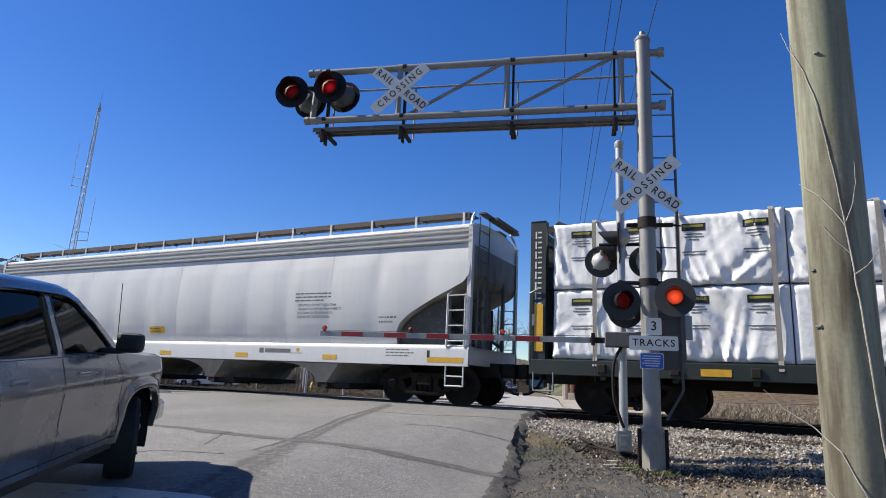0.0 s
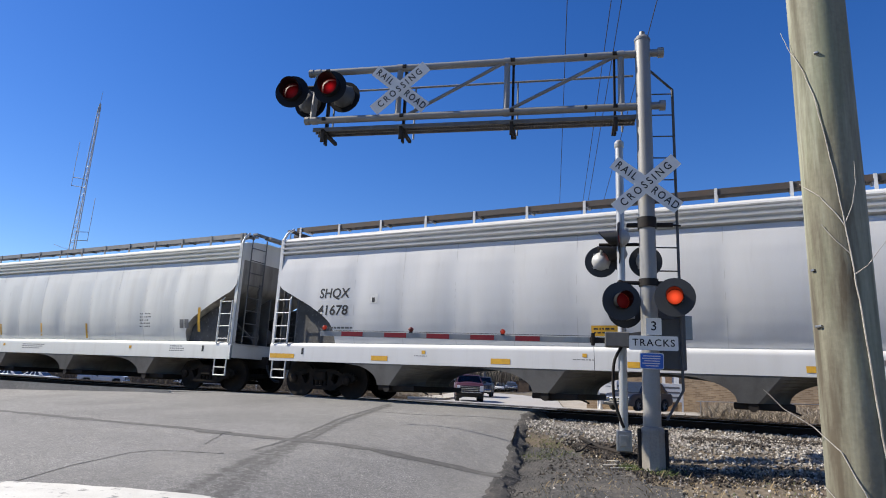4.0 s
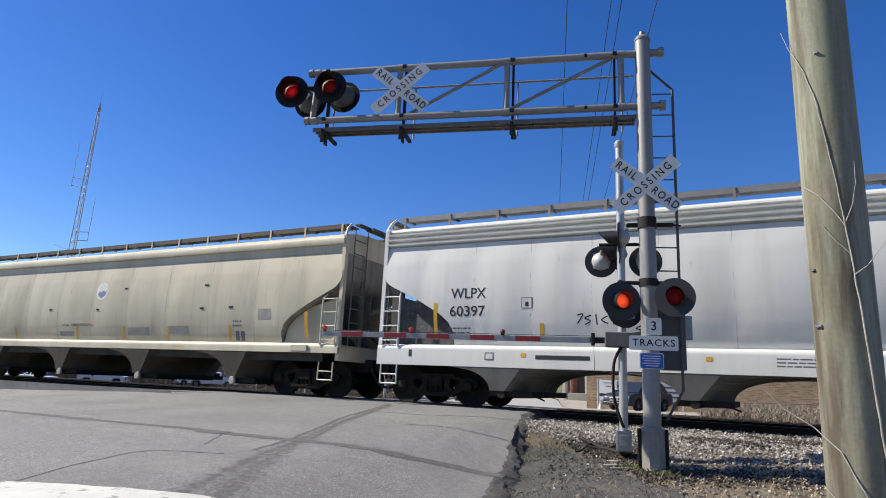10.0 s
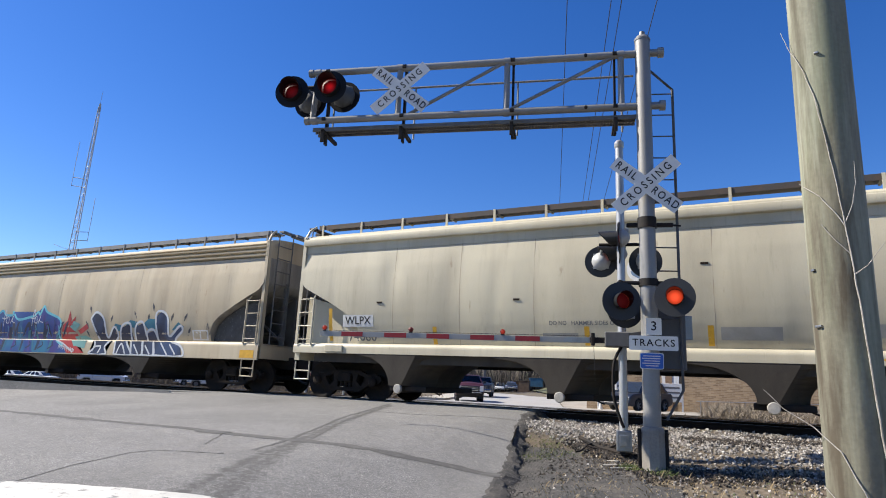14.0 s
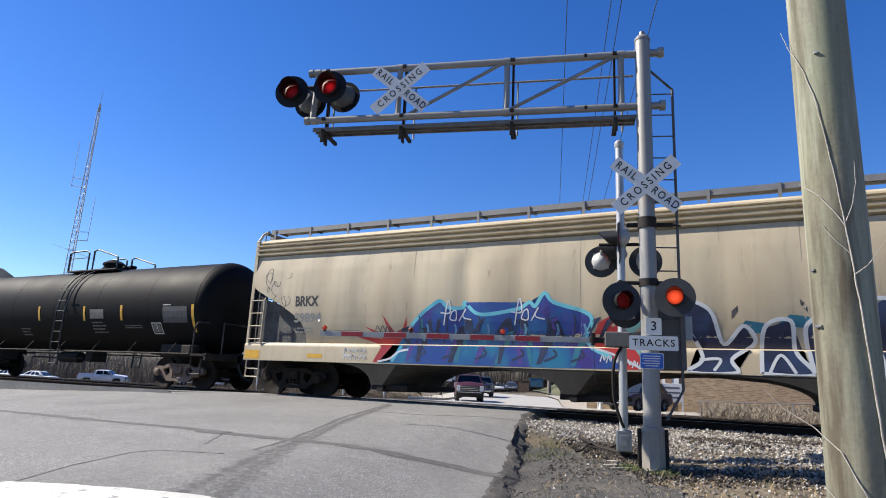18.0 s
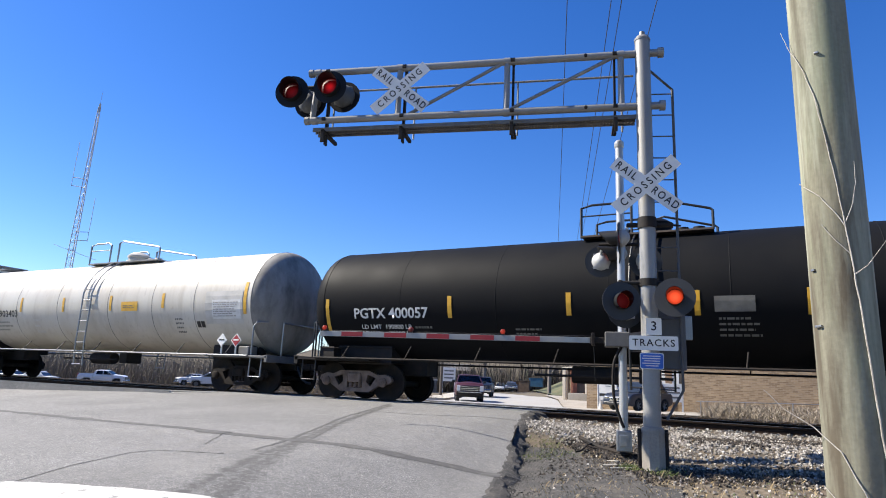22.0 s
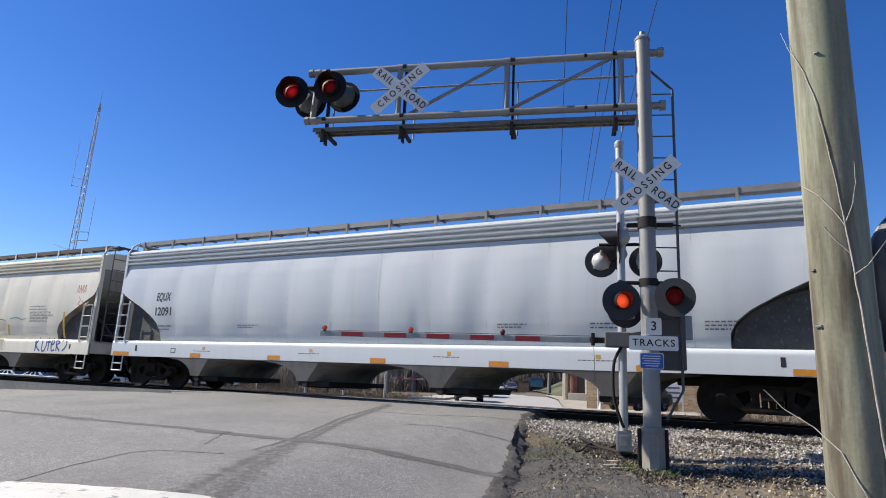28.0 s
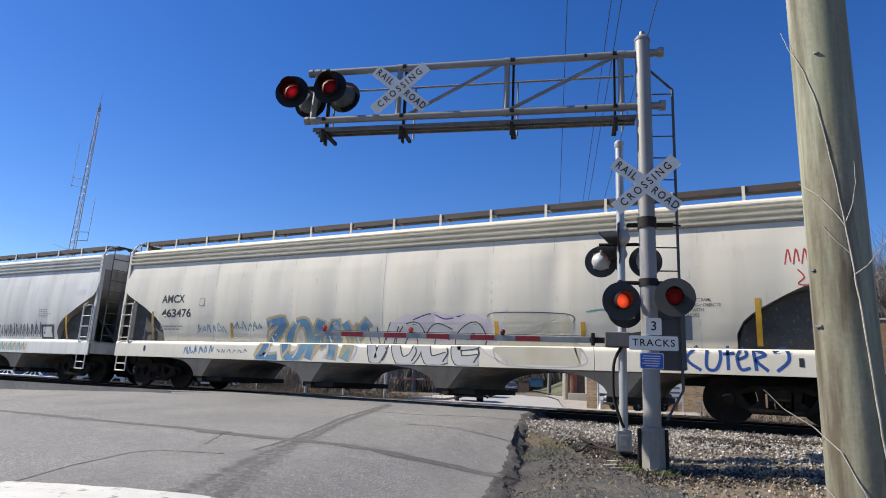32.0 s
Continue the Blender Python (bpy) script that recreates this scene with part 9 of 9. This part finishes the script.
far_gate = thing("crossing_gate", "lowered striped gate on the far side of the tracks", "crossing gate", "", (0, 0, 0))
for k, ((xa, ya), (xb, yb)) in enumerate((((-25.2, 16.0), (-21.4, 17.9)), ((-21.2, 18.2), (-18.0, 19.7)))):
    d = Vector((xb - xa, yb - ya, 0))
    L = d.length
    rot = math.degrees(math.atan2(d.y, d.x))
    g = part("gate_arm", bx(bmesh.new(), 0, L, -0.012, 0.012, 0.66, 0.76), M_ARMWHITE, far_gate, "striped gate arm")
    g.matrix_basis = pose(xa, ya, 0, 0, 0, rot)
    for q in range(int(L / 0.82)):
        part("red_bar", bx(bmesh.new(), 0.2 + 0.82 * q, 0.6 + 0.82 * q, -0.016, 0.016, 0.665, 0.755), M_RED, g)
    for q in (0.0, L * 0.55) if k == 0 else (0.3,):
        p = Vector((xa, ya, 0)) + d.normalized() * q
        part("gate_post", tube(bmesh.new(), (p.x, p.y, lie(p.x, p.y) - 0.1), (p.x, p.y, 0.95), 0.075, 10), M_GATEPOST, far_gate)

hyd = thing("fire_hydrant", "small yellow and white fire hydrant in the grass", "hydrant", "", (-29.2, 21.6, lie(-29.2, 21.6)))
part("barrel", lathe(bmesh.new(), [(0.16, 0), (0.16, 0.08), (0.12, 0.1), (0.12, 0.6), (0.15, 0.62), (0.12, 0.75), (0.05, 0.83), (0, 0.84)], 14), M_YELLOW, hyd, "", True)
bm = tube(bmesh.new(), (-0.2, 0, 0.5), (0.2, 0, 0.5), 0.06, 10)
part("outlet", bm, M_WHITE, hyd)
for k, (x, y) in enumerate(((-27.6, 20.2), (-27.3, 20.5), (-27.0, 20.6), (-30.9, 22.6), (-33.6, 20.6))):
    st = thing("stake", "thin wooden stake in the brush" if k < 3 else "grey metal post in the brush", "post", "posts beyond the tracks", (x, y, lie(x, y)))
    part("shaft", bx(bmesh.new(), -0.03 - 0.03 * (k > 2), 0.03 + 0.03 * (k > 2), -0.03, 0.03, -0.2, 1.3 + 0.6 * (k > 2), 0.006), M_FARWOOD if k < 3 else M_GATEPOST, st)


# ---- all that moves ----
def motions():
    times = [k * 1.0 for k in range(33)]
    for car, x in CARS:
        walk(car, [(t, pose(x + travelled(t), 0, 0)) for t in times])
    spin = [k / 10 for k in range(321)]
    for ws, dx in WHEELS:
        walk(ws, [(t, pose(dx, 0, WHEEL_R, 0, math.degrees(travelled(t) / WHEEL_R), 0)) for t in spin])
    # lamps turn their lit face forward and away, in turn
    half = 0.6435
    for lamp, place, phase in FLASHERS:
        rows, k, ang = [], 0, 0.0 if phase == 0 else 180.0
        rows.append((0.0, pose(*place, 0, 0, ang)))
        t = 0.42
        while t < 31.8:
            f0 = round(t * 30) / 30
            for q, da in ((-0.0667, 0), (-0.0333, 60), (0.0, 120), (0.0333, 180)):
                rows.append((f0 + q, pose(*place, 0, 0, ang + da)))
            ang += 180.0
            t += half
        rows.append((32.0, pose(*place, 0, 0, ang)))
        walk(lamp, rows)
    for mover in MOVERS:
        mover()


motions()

──────────

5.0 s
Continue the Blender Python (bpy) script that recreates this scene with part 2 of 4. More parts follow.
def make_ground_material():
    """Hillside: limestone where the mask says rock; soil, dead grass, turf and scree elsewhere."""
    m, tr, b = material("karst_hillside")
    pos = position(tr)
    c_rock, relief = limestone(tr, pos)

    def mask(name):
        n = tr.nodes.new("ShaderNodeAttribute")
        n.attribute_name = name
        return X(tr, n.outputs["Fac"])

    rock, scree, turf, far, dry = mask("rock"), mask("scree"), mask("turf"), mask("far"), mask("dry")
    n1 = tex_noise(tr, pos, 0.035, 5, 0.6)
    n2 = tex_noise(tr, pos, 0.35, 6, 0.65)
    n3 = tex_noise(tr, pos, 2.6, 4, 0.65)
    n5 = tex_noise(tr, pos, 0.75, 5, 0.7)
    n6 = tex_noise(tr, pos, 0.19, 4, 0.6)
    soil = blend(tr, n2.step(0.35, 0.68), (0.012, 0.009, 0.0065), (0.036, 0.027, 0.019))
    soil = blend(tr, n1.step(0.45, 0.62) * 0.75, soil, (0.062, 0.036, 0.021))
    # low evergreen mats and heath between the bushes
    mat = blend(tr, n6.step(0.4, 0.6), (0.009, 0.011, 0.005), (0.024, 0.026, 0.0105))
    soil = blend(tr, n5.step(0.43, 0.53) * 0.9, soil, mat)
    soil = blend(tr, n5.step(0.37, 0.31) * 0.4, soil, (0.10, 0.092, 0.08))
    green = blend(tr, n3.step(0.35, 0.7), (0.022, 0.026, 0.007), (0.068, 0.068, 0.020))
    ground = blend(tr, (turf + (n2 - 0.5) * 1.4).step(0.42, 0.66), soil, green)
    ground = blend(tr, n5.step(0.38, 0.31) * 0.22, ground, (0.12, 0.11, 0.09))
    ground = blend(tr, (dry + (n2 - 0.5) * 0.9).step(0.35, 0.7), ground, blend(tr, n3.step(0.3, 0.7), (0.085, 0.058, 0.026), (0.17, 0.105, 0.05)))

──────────

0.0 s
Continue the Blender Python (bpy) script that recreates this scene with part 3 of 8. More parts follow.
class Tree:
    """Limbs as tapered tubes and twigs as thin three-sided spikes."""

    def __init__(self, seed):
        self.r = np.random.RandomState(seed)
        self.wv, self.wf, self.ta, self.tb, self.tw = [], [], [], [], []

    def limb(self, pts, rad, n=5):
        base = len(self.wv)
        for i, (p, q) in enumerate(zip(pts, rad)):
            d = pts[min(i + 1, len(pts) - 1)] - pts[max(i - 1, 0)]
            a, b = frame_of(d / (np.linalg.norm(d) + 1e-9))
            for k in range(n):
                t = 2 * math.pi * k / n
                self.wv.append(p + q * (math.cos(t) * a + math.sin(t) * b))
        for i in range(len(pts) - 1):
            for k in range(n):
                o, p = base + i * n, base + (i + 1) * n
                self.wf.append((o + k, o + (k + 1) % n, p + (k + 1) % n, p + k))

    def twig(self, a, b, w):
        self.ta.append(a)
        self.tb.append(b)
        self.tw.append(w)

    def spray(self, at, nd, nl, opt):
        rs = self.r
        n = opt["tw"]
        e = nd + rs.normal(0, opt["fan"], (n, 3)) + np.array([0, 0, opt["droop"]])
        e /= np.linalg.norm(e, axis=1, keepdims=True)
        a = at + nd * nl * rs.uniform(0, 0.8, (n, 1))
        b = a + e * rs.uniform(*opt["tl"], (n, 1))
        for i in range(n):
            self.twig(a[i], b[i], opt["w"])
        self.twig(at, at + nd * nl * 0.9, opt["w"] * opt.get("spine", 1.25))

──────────

**EXERCISE TASK**
Copy each line that holds the word "Continue".

**EXERCISE RESPONSE**
Continue the Blender Python (bpy) script that recreates this scene with part 9 of 9. This part finishes the script.
Continue the Blender Python (bpy) script that recreates this scene with part 2 of 4. More parts follow.
Continue the Blender Python (bpy) script that recreates this scene with part 3 of 8. More parts follow.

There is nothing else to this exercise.